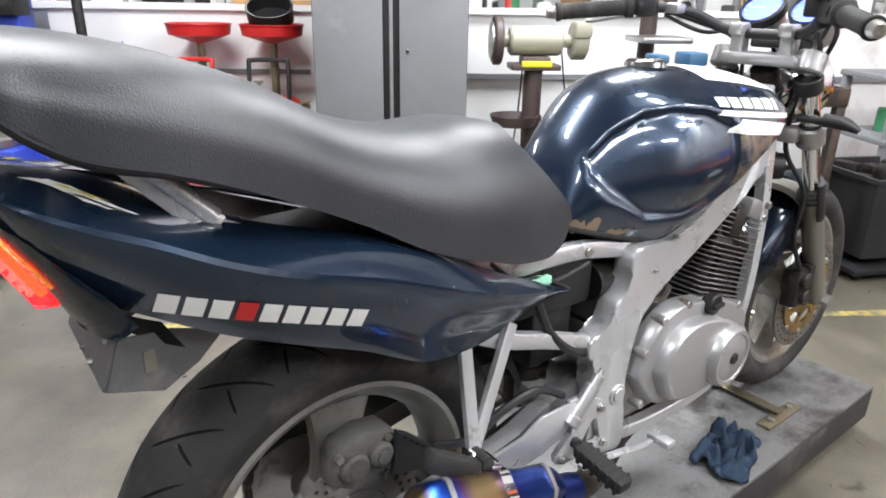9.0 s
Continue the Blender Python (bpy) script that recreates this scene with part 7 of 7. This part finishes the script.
bm = B()
n, m = 70, 20
RIGHT_NOSE = ([0, 0.12, 0.25, 0.40, 0.55, 0.70, 0.85, 1.0], [0.080, 0.103, 0.112, 0.098, 0.070, 0.040, 0.014, 0.0])
front = lambda v, sg: hermite(v, *RIGHT_NOSE) if sg > 0 else 0.080 * (1 - v) ** 1.6
rear = lambda v: 0.026 * v ** 1.6
outer, inner_ = [], []
for i in range(n):
    u = i / (n - 1)
    ro, ri = [], []
    for j in range(-m, m + 1):
        v = abs(j) / m
        sg = -1 if j < 0 else 1
        x0 = 0.365 + front(v, sg)
        xo = x0 + (1.118 - rear(v) - x0) * u
        y, z = seat_half(xo, v)
        roll = -0.13 * sg * y * max(0.3, 1 - 0.9 * u) * min(1, v * 1.6)
        if sg > 0:
            roll -= 0.036 * v * v * min(max((0.56 - xo) / 0.12, 0), 1)
        ro.append((xo, seat_y(sg * y), z + roll))
        y, z = seat_half(xo, v, 0.020 if 0.02 < u < 0.98 else 0.012)
        if v == 1:
            z += 0.004
        ri.append((xo + 0.010 * (1 - 2 * u), seat_y(sg * y), z + roll))
    outer.append(ro)
    inner_.append(ri)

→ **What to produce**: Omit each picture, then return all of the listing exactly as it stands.

→ **Task output**:
9.0 s
Continue the Blender Python (bpy) script that recreates this scene with part 7 of 7. This part finishes the script.
bm = B()
n, m = 70, 20
RIGHT_NOSE = ([0, 0.12, 0.25, 0.40, 0.55, 0.70, 0.85, 1.0], [0.080, 0.103, 0.112, 0.098, 0.070, 0.040, 0.014, 0.0])
front = lambda v, sg: hermite(v, *RIGHT_NOSE) if sg > 0 else 0.080 * (1 - v) ** 1.6
rear = lambda v: 0.026 * v ** 1.6
outer, inner_ = [], []
for i in range(n):
    u = i / (n - 1)
    ro, ri = [], []
    for j in range(-m, m + 1):
        v = abs(j) / m
        sg = -1 if j < 0 else 1
        x0 = 0.365 + front(v, sg)
        xo = x0 + (1.118 - rear(v) - x0) * u
        y, z = seat_half(xo, v)
        roll = -0.13 * sg * y * max(0.3, 1 - 0.9 * u) * min(1, v * 1.6)
        if sg > 0:
            roll -= 0.036 * v * v * min(max((0.56 - xo) / 0.12, 0), 1)
        ro.append((xo, seat_y(sg * y), z + roll))
        y, z = seat_half(xo, v, 0.020 if 0.02 < u < 0.98 else 0.012)
        if v == 1:
            z += 0.004
        ri.append((xo + 0.010 * (1 - 2 * u), seat_y(sg * y), z + roll))
    outer.append(ro)
    inner_.append(ri)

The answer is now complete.